Dear Woo-Woos of the World,
Ten days? Ten days is all you could wait?
You just couldn't bear to have a little more time go by before you started blathering on once again about cycles and calendars and End Times? What, it wasn't enough to have four (count 'em, four -- May 21, October 21, December 12, and December 21) failed predictions of the end of the world in the last eight months, you now have to come up with a new one?
If for some reason, you want to take a closer look at the latest in idiotic prophecies, here's a page from the bizarre site Unexplained Mysteries entitled, "Quetzalcoatl: When Will He Return?" In case you were optimistic about the webpage's contents, it is far too much to hope for that the entire article consists of one sentence: "HE DOESN'T EXIST, YOU MORON." No, the writer, one L. M. Leteane, takes Central American Native mythology, and throws it in a blender with Babylonian mythology and Egyptian mythology (because of course, the more ridiculous incorrect beliefs you put together, the more logical things get), and comes up with the following:
The Egyptian god Thoth and the Central American god Quetzalcoatl are actually the same person, because obviously a dude with the head of an ibis and a winged, feathered snake are so similar that they must be one and the same. QT (as I will hereafter refer to this combined god) has a real fondness for numbers, and his magic number is either 52 or 144,000, the latter being because that's the number of blocks in the Great Pyramid of Giza. If you take 13 bunches of 144,000 days, you get about 5,125 years; that amount of years, if you start in 3,113 B.C. E. (why start there? Because the Sumerians, that's why.
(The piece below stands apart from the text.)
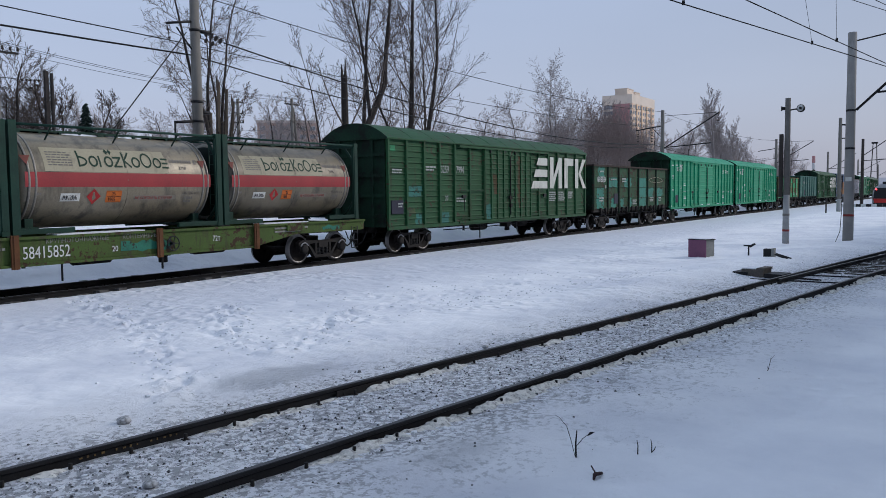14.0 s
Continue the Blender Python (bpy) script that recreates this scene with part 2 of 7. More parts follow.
    # wind ripples, trodden lumps and fine crust
    turned = n.new("ShaderNodeMapping")
    turned.inputs["Rotation"].default_value = (0, 0, 0.5)
    turned.inputs["Scale"].default_value = (0.9, 4.2, 1)
    l.new(tc.outputs["Object"], turned.inputs[0])
    ripple = n.new("ShaderNodeTexNoise")
    ripple.inputs["Scale"].default_value, ripple.inputs["Detail"].default_value = 1.6, 3
    l.new(turned.outputs[0], ripple.inputs["Vector"])
    lump = n.new("ShaderNodeTexVoronoi")
    lump.feature = "SMOOTH_F1"
    lump.inputs["Scale"].default_value, lump.inputs["Smoothness"].default_value = 4.5, 0.35
    warp = n.new("ShaderNodeTexNoise")
    warp.inputs["Scale"].default_value = 3.0
    l.new(tc.outputs["Object"], warp.inputs["Vector"])
    bent = n.new("ShaderNodeMixRGB")
    bent.inputs[0].default_value = 0.25
    l.new(tc.outputs["Object"], bent.inputs[1])
    l.new(warp.outputs["Color"], bent.inputs[2])
    l.new(bent.outputs[0], lump.inputs["Vector"])
    trod = calc("MULTIPLY", span(noise_at(0.33, 3), 0.45, 0.62), span(x, 4.0, 9.0))
    crust = span(noise_at(0.38, 3), 0.40, 0.62, 0.18, 1.0)
    height = calc("ADD", calc("MULTIPLY", noise_at(2.3, 4, 0.5), 0.7), calc("MULTIPLY", calc("MULTIPLY", noise_at(14, 5), crust), 0.32))
    height = calc("ADD", height, calc("MULTIPLY", calc("MULTIPLY", ripple.outputs[0], crust), 0.55))
    height = calc("ADD", height, calc("MULTIPLY", calc("MULTIPLY", noise_at(12, 8, 0.82), near), 1.3))
    height = calc("ADD", height, calc("MULTIPLY", calc("MULTIPLY", lump.outputs["Distance"], trod), 1.5))
    bp = n.new("ShaderNodeBump")
    bp.inputs["Strength"].default_value, bp.inputs["Distance"].default_value = 0.6, 0.10
    l.new(height, bp.inputs["Height"])
    l.new(bp.outputs[0], b.inputs["Normal"])
    return m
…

Stop asking questions) brings you to the year 2012. But we just finished 2012, and the world didn't end, amazingly enough. According to L. M. Leteane, that's because the year 2012 as an end date is "valid but not correct."
And no, I didn't make that quote up.
So, because QT also likes 52, add that number to 2012, and you get 2087. Add 720 years to that, and you get the year 2807, which contains "13 (almost 14) lots of 52, just as Thoth said!"
No, I didn't make that quote up, either.
Now, add 562 years to that, because of something about Pisces and astrology and who the hell knows, and you get the year 3369, which is when the "comet Marduk" is supposed to return. Marduk is a Babylonian god. Apparently, it's also a comet. Who knew? Not the astronomers, I'm guessing, because Leteane says it is "not a comet mapped in recent times."
Oh, yeah, and there was something in there about the Great Flood of Noah happening in 10,983 B.C.E. because that was when the Earth's axial tilt was "at its most precarious." What exactly this means, I'm not sure. Maybe Leteane thinks that if the Earth tilts too much, it falls over and dumps ocean all over the place. I dunno.
Anyhow, I'm gonna stop here, because the whole thing is making my head hurt. If you're curious, you can take a look at the link, or buy Leteane's book, They Came From the Sky. Me, I'm done with all this. All I can say is that I'm glad that the predicted End Date is 1,357 years from now, because even in a best-case scenario, I'll be long dead by that time and won't have to worry about nimrods further "analyzing" the situation and trying to decide why, despite all of this faultless logic, the world once again didn't end.